GOAL:
Sift the listing for lines that hold the string "with" and pull them out.

DATA SUPPLIED:
● ● ● ●

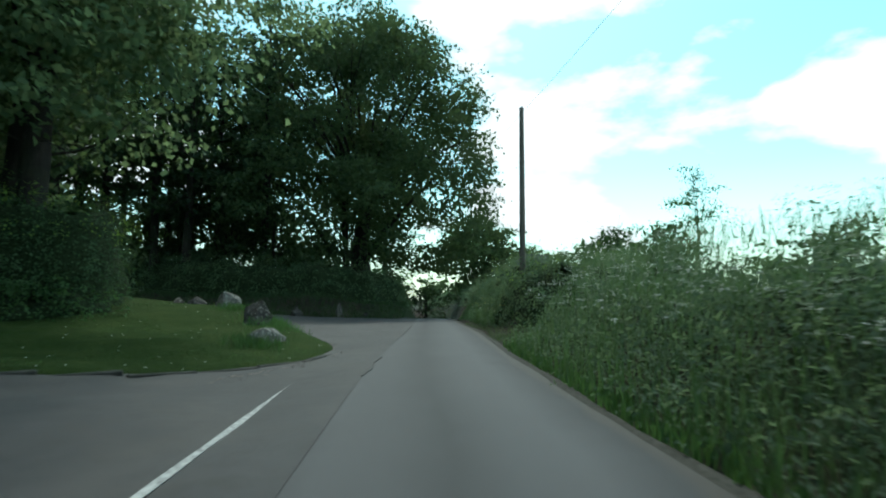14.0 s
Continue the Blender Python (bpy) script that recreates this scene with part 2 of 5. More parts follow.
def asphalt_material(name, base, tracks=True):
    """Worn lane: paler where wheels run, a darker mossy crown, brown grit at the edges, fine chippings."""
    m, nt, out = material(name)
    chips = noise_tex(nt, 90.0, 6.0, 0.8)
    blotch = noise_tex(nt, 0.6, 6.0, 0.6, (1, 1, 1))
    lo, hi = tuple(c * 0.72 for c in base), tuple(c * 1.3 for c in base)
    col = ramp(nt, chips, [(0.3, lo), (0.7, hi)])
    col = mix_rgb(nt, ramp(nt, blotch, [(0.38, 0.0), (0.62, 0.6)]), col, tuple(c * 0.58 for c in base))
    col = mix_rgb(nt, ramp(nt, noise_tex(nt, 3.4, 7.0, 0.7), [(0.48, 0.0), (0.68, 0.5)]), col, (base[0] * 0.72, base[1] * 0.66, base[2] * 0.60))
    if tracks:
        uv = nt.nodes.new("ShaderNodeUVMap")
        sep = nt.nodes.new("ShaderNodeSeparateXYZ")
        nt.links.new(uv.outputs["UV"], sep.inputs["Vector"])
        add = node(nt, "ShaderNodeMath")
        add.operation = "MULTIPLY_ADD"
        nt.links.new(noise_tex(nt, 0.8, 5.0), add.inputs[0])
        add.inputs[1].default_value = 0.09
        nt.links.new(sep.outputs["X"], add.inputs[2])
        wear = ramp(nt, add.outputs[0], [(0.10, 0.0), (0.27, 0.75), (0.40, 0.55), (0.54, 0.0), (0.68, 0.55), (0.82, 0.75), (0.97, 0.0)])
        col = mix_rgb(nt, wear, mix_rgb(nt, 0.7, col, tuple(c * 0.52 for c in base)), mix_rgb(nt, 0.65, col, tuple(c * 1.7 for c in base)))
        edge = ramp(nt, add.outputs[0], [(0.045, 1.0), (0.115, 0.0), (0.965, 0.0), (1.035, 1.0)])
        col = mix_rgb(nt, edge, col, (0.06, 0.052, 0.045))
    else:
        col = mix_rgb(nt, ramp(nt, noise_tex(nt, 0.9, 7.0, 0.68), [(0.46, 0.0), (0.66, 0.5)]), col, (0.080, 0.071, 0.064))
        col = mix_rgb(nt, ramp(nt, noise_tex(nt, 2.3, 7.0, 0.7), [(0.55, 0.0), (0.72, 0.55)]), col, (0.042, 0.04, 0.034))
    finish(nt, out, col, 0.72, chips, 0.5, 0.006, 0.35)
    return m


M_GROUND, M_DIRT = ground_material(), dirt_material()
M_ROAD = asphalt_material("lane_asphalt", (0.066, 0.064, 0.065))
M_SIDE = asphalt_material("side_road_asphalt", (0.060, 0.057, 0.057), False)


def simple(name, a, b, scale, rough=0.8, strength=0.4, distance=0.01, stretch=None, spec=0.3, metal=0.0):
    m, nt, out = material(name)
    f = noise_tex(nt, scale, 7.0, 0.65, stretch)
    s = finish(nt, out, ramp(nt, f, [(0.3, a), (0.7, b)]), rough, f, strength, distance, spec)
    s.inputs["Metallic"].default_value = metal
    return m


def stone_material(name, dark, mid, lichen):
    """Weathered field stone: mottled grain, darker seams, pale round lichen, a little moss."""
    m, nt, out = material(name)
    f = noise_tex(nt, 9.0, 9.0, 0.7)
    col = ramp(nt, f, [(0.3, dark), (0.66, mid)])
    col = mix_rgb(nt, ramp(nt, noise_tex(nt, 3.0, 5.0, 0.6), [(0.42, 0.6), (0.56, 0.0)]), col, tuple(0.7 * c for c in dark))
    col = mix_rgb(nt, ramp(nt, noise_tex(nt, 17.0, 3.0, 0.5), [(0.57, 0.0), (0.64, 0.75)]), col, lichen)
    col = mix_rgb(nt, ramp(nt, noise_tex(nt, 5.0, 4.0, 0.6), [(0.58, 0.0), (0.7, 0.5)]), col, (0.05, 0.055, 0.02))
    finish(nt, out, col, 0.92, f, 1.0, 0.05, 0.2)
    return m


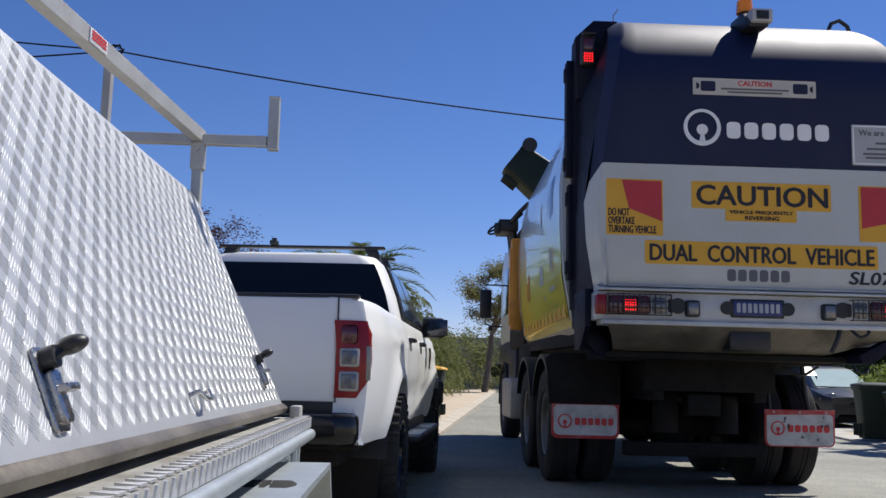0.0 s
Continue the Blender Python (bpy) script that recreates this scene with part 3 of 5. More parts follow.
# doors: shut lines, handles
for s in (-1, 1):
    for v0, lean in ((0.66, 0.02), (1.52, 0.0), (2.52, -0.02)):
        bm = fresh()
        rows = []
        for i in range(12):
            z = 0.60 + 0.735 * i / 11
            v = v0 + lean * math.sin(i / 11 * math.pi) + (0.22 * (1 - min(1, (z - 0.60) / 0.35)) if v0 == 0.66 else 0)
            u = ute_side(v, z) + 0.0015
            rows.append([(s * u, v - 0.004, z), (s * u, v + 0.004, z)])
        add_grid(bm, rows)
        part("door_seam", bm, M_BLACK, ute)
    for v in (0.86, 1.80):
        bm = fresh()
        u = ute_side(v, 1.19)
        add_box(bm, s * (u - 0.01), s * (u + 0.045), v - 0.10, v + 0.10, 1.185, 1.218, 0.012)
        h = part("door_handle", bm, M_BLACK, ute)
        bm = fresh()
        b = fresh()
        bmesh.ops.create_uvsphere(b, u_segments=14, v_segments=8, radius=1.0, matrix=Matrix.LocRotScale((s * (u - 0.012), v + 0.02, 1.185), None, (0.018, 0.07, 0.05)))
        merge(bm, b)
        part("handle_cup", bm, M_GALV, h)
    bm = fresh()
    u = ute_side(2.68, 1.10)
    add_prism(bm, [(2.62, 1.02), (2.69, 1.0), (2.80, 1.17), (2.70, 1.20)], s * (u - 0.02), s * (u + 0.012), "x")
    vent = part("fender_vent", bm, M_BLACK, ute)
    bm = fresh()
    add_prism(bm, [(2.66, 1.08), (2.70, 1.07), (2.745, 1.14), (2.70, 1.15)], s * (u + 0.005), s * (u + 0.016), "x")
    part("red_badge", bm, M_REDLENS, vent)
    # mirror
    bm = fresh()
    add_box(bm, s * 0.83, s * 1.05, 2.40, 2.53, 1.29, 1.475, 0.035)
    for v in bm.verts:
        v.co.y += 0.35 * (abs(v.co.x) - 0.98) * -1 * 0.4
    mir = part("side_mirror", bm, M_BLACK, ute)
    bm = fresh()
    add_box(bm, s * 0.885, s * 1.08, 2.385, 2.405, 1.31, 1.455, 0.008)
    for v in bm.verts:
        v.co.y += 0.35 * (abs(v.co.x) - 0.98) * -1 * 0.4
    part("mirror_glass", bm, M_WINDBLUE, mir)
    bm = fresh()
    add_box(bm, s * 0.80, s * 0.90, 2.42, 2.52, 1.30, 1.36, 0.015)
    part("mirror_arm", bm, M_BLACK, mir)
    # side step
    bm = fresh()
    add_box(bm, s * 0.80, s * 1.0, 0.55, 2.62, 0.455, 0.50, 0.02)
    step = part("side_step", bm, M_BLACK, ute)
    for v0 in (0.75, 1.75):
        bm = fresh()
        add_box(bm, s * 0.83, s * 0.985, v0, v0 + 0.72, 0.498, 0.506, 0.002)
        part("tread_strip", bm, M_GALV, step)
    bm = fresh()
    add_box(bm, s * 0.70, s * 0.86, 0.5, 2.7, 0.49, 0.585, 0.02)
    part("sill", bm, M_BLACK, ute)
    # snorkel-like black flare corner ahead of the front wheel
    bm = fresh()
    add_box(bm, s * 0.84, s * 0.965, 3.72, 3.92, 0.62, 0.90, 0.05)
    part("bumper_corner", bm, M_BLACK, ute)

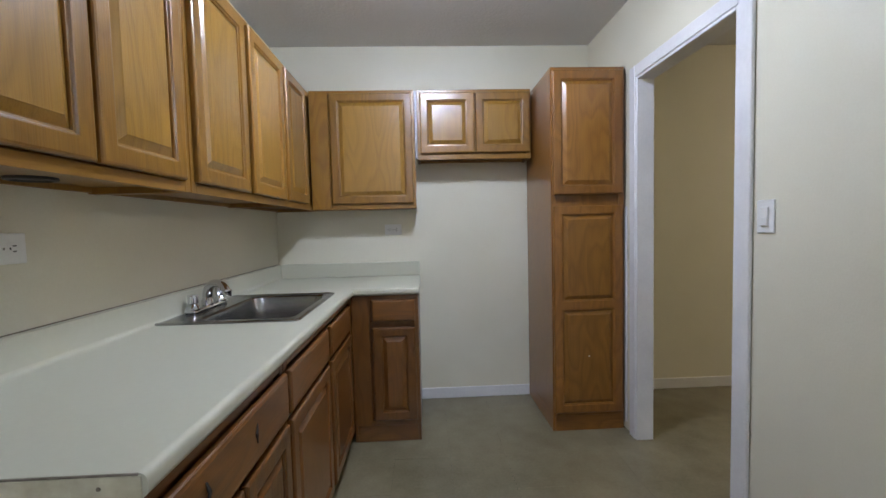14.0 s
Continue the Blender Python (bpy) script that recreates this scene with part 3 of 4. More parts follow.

● ● ● ●

RESULT OF THE TASK:
Continue the Blender Python (bpy) script that recreates this scene with part 2 of 5. More parts follow.
Continue the Blender Python (bpy) script that recreates this scene with part 3 of 5. More parts follow.
Continue the Blender Python (bpy) script that recreates this scene with part 3 of 4. More parts follow.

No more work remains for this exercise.